Jonathan Donahue: My Songwriting Hero, Bobbie Gentry

Jonathan Donahue: My Songwriting Hero, Bobbie Gentry
Jonathan Donahue: My Songwriting Hero, Bobbie Gentry

Jonathan Donahue: “There just seems to be something in Bobbie’s work, besides the guitar playing which is wholly original”

The frontman of psych-pop veterans Mercury Rev reveals his love for the Mississippi songwriter and why they reimagined her album

For their latest project, those masters of psych-pop Mercury Rev have teamed up with a number of female vocalists and reimagined Bobbie Gentry’s 1968 album The Delta Sweete. Here, the band’s frontman reveals a little more about his love for the Mississippi songwriter and what inspired them to update a record which had largely faded from view.

“Growing up in America in the late 60s and early 70s I came across Bobbie Gentry, or she came to me, the way she did pretty much everybody, with Ode To Billie Joe. It was such a massive song on the AM radio here.

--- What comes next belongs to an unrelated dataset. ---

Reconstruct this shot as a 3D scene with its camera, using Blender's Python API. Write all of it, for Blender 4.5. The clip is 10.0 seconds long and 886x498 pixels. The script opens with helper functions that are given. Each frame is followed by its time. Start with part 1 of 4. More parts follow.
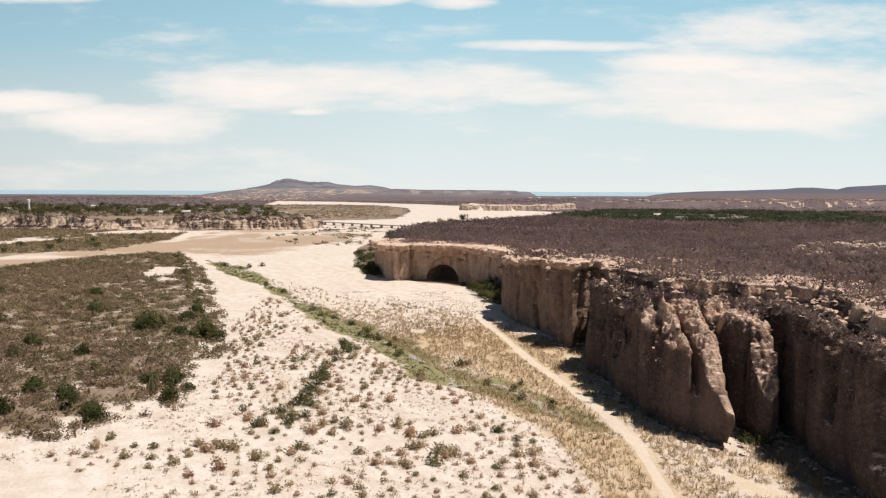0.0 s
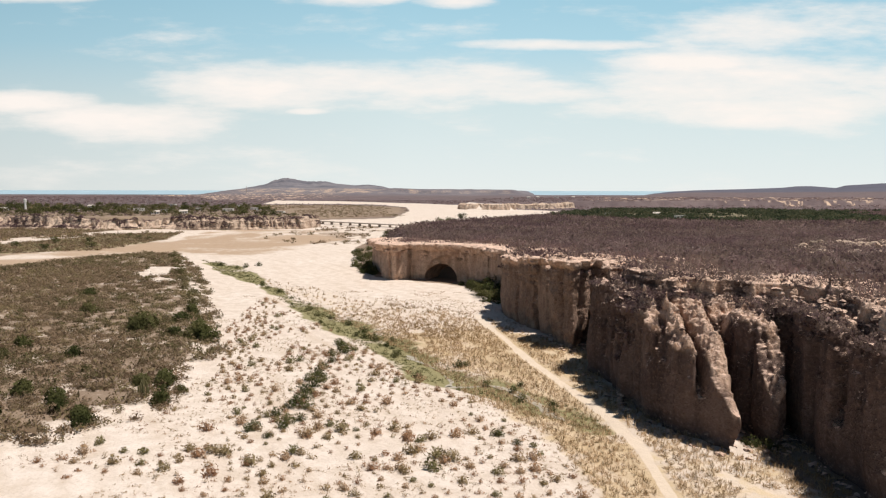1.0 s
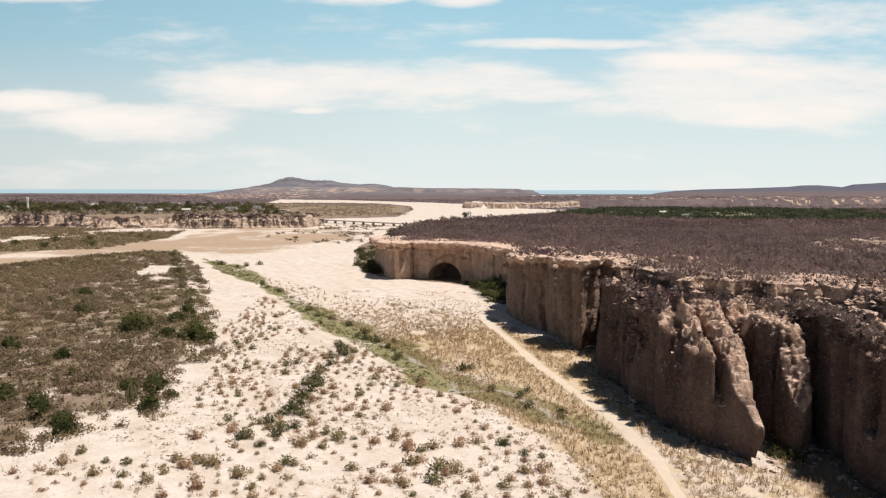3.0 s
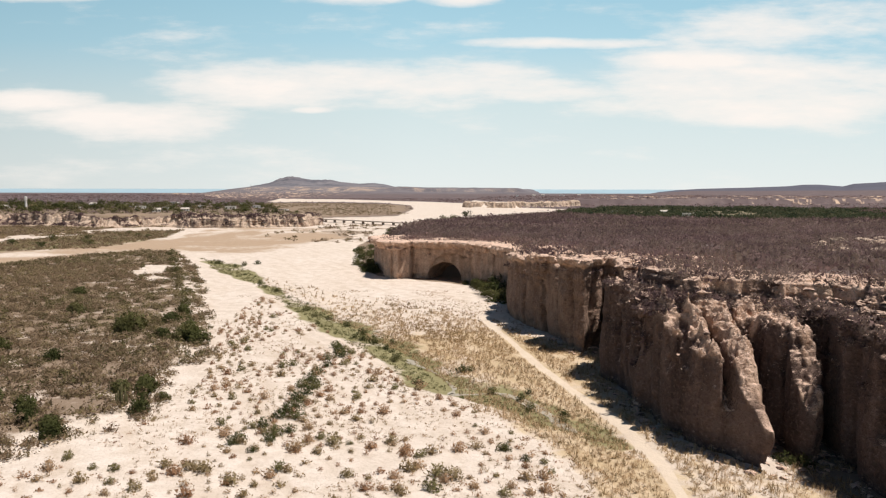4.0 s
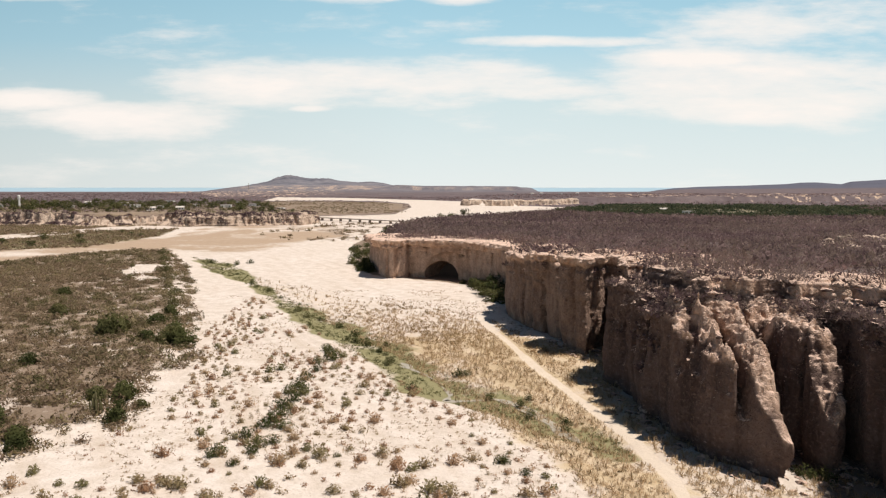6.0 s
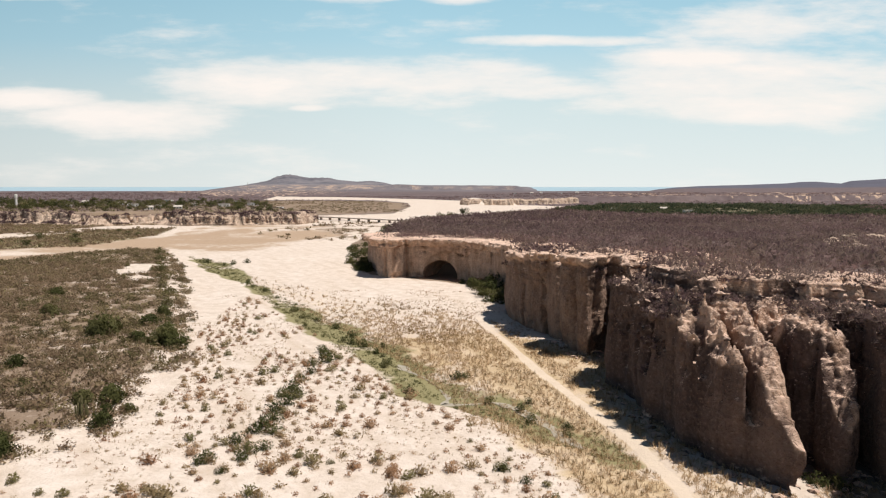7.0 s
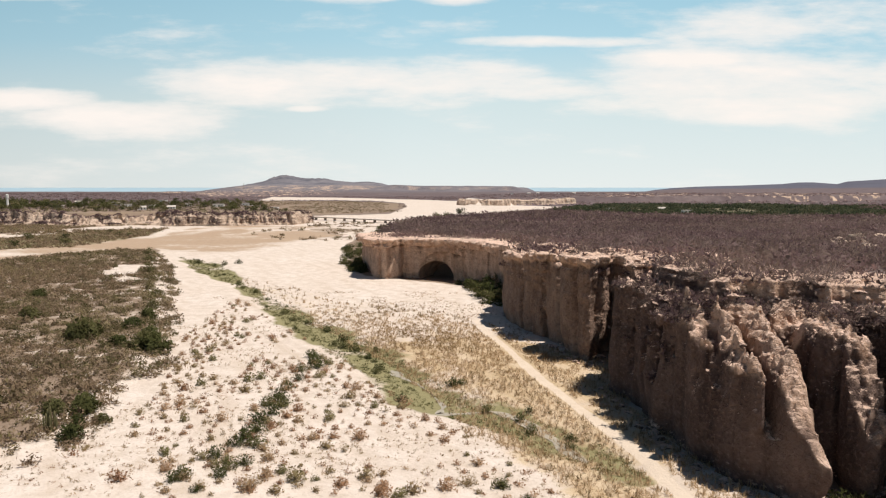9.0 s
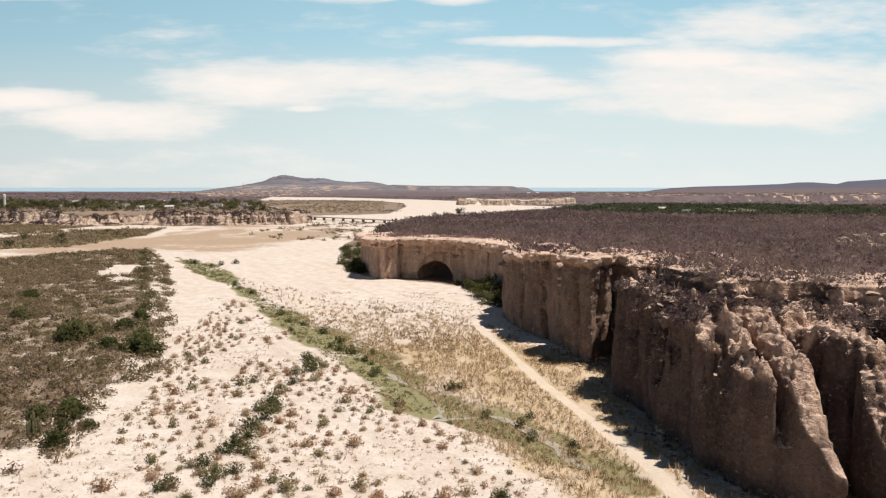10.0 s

Even as a young child I sensed there was something very different about this song than a lot of the other psychedelic ash that seemed to be covering everything else. I was too young to know that it was a country record or what she might have been throwing off the bridge but I knew there was a mystery there and that seemed to imprint on me at a very young age – like how a duckling imprints on a ping pong ball when it’s born, it was just something that stayed with me, the emotional content of it.

“Looking back there are some haunting moments in the four-minute arc of Ode To Billie Joe. That drew me, much later in life, to The Delta Sweete, which I only listened to about eight years ago. I noticed on a whole listen through of that record that it was giant theatre; it wasn’t just a three-minute pop song; begin it, have a middle, have some tension and release it by the end. The theatre seemed to go through the whole album and that’s something that I’ve always resonated with and would have been the emotional glue that held me pretty fast to The Delta Sweete.

“I think there’s a sense of home. Whether you’re singing about The Delta or the Catskills or the Lower East Side of Manhattan in the mid- 60s, like the Velvets did, it’s that sense of place. And maybe it doesn’t have to ring with a sentimental syrup dripping off of its edges, there can be a neutrality. Almost a detachment and subjective plein-air painting of the landscape in which you live or remember. That’s the part of it which helped us enter into the rearrangement and the revisiting of her album – our own sense of place.

“It was sincere to enter our world but with the sentiment and genuine affection which she seemed to have for her world. Her world being the South, the Delta, which in America is always at arms-length from almost all of the other regions of the country. It is so specialised in its emotional trajectories; historically and culturally. And so for three men from the hinterland of Upstate New York to pretend that we were Delta bluesmen wasn’t gonna happen, we weren’t looking for that. But we knew we could try to get in touch with some of that authentic love of place and a love of place that seemed to permeate The Delta Sweete itself.

“There just seems to be something in Bobbie’s work, besides the guitar playing, which is wholly original – it’s almost Django or jazz-like. But there seems to be something where she was able to detach from the syrup which was in a lot of songs at the time, especially in country music, and she just seemed to paint it the way it is, or at least it was to her. That’s something you don’t hear, especially in modern country music – everything just has these rose-coloured glasses on. What if things were different, what if things were better? I never got that from The Delta Sweete, I got this panoramic view of it through eyes that didn’t seem to judge it one way or the other.

“I don’t know that you can approach the truth from one side, or from an angle – the truth is something boundless and infinite. I think there’s something deeper that goes on in country music, or opera or anything that has a landscape to it, if it’s to stand the test of time it has to be approached all at once and not just from one angle of emotional sentiment.

“I hear the original as a whole statement, a complete thought, which is something you work hard for in songwriting. It doesn’t have to be twelve songs spaced apart across a whole record, just one complete thought. That’s what I hear in The Delta Sweete, even with the cover songs which she wholeheartedly must have thought well and good about. The tapestry is complete to my vision, I don’t know about hers or even hers at the time, but for someone walking in and seeing it on the wall I say, ‘Yes, there’s a complete thought.’

“Early on, we all decided that we were not looking to get a response from her or shake her out of any contemplative calm that she’s probably worked very hard to achieve. We weren’t looking for a response or to hook someone out of their hard-fought solitude away from the music industry spotlight. The purpose of the record wasn’t to say, ‘Hey where’s Bobbie,’ it was the opposite, to say, ‘It doesn’t matter where she is, this is something she accomplished and we’d like to shine a light on it,’ that’s it.

“As a writer, you absorb and carry everything with you to some degree, just like the universe it imprints on you and is there in subtle ways. I am sure her own sense of centre has only reinforced my own endeavours to have that as well – to maintain that against a lot of the noise and the din of the music world.”